Cross-Functional Teams

Who do you work with? Who do you report to? Who do you collaborate with? The answers are obvious in both extremely small companies (answer: everyone) and very large companies (answer: there’s a pretty clear structure that was set up before you joined). As a leader at a growing company, you’ll need to help answer these questions for your team and your company at least once, and probably multiple times. What should the answers be?

I want to take some time to talk about one of the best things I experienced in my work at Rent the Runway: the evolution of our product engineering organization. When I joined, the engineering team was divided into roughly two groups: storefront, which did all development for the customer-facing website, and warehouse, which supported the software that ran the warehouse operations. We quickly evolved storefront to be frontend and backend because we were rewriting the code from a PHP monolith to a Java- and Ruby-based microservices architecture.

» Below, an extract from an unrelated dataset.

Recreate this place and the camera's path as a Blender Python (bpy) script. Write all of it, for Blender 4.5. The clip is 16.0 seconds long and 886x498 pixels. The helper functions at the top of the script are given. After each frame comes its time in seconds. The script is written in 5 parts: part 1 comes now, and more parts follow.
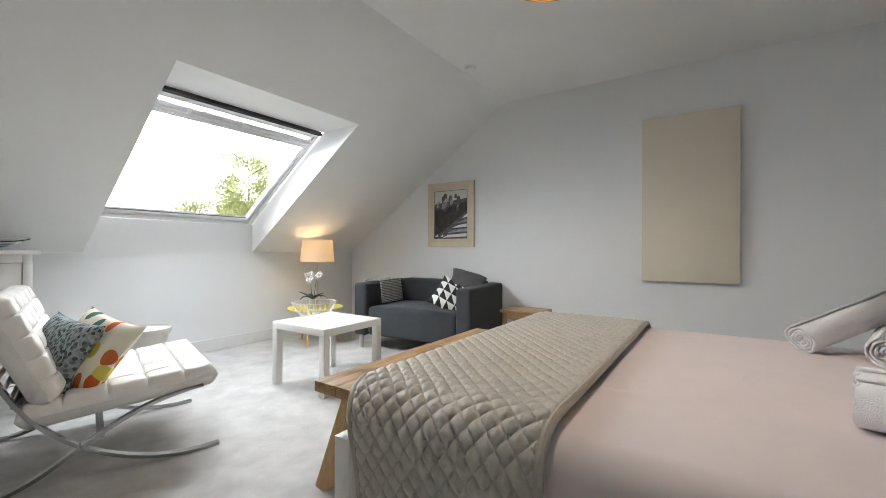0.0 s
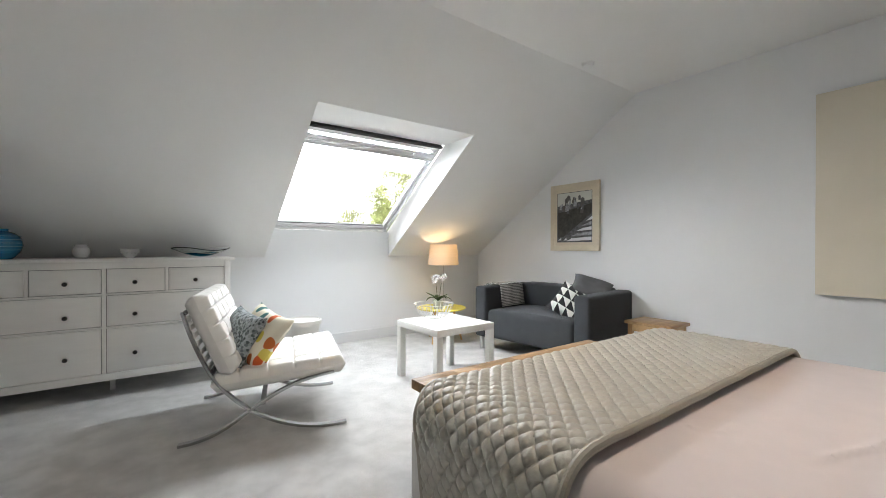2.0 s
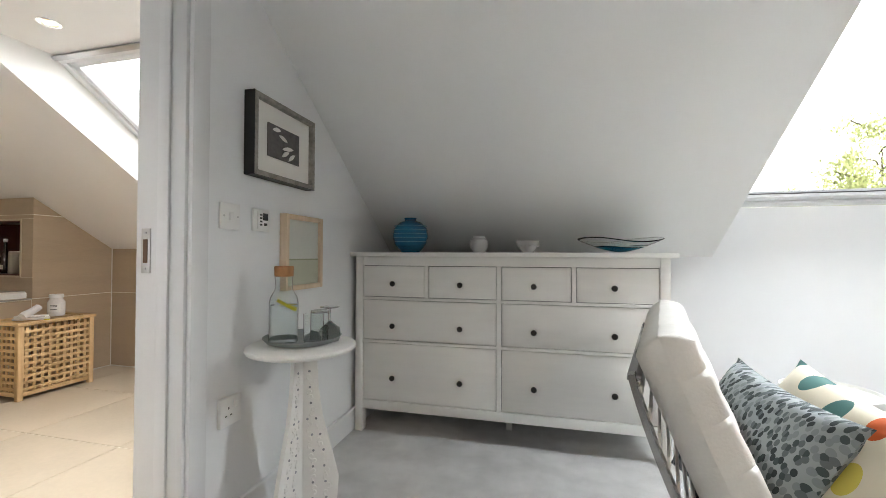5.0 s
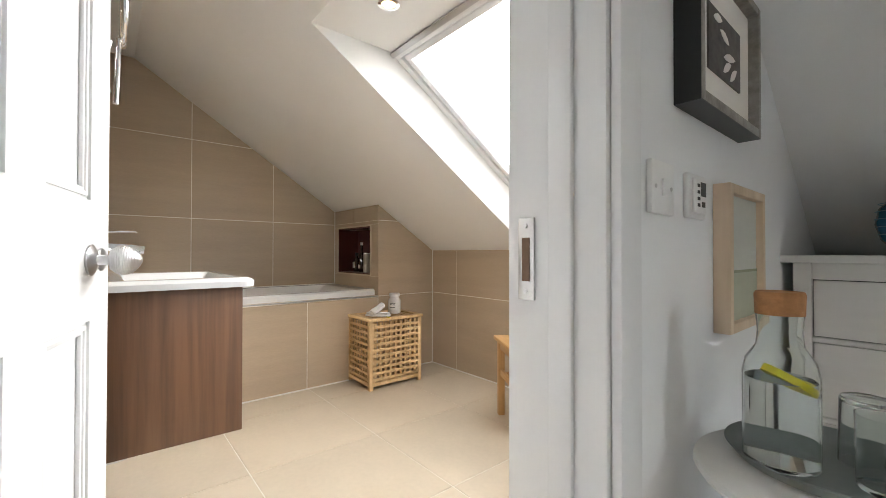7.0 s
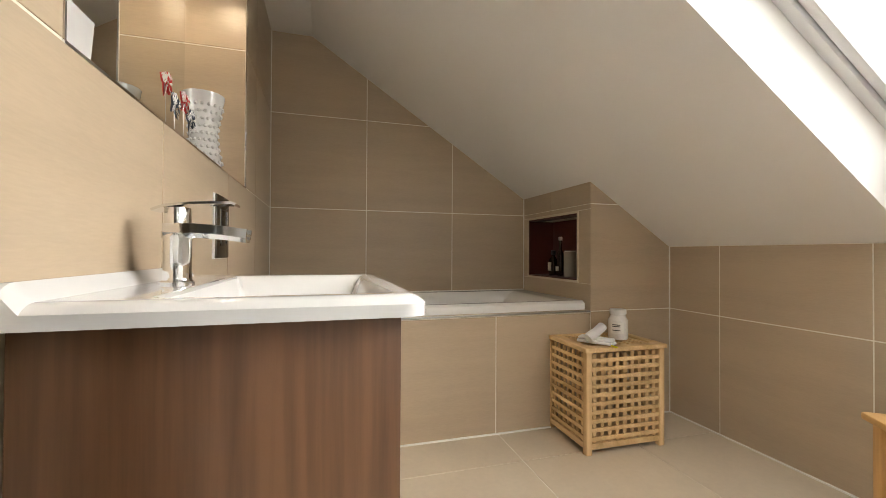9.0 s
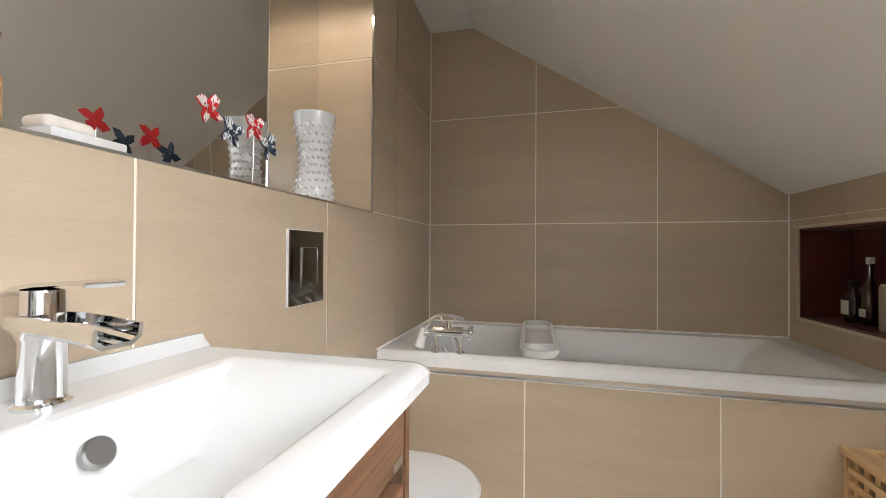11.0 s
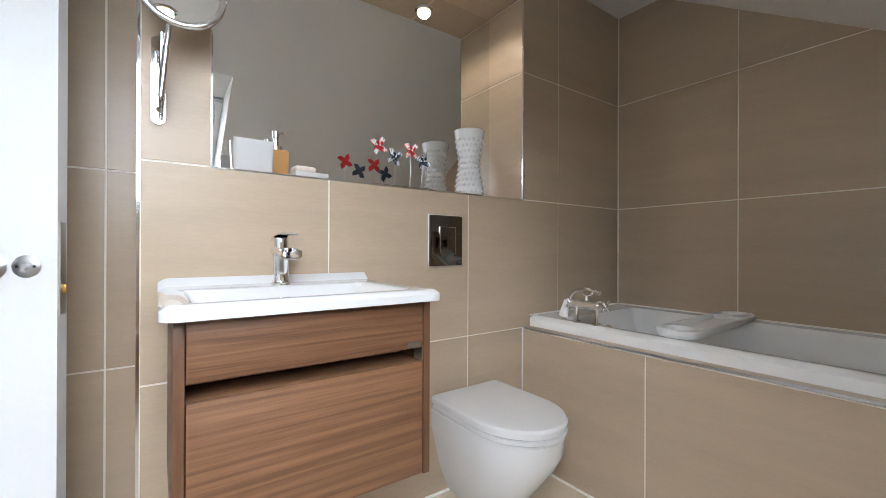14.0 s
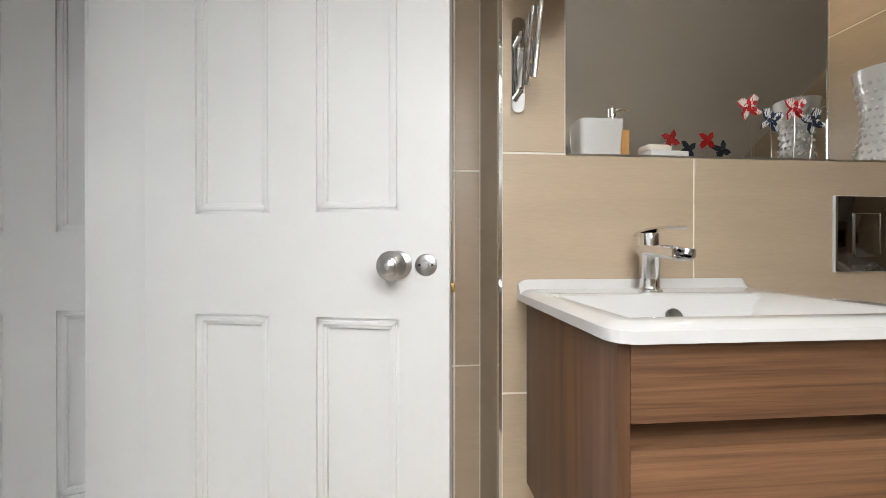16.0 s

Toward the end of my first year, we ran an experiment. We had a new product we wanted to build for the customer, a feature based on our customer photo reviews. Because finding a dress that would fit well was a challenge for our customers, we wanted to enable shoppers to see photos that other customers had uploaded showing themselves in the dresses, along with customer-provided information about their normal size, height, weight, and “shape” (athletic, pear, curvy, etc.). To implement this feature, we created a cross-functional team. We had engineers who specialized in the frontend user experience development, and engineers who worked on the backend services. We had a product manager, designers, a data analyst, and even a representative from the customer service team. This cross-functional team worked as a group to design and deliver this feature to our customers.

This project was a massive success. We delivered a good feature, fairly quickly, and the contributors all felt that they understood the goals of the project and were able to work better because of this cross-functional team. Prior to this project we had been deep in a pattern of “us versus them,” where your particular business function was “us” (tech, product, analytics, marketing, etc.), and the rest of the organization was “them.” Creating these collaboration units gave people a chance to see the whole group as “us.” It was a clear win in terms of organizational health, so we evolved our whole organization to have all product engineering performed by cross-functional teams like this. Call them what you want — “pods” or “squads” or “pillars” — but cross-functional product development groups are a popular structure for a good reason. By putting everyone who is needed to make a project successful together in one group, you help the members of those teams focus on the project at hand, and you make the communication for the whole group much more effective.

Conway’s Law is often cited in discussions of this kind of structure. It states: “Organizations which design systems…are constrained to produce designs which are copies of the communication structures of these organizations.”

When we put cross-functional teams together, we are acknowledging that the most important communication — the communication that we need to favor above all else — is that which leads to effective product development and iteration. Note that this structure will not necessarily produce the most effective technology! In fact, it will probably produce systems that have some inefficiencies compared to companies that have a more engineering-centered team structure. So, should you adopt this structure, you have to decide where you’re willing to take some system design hits in order to most effectively create products.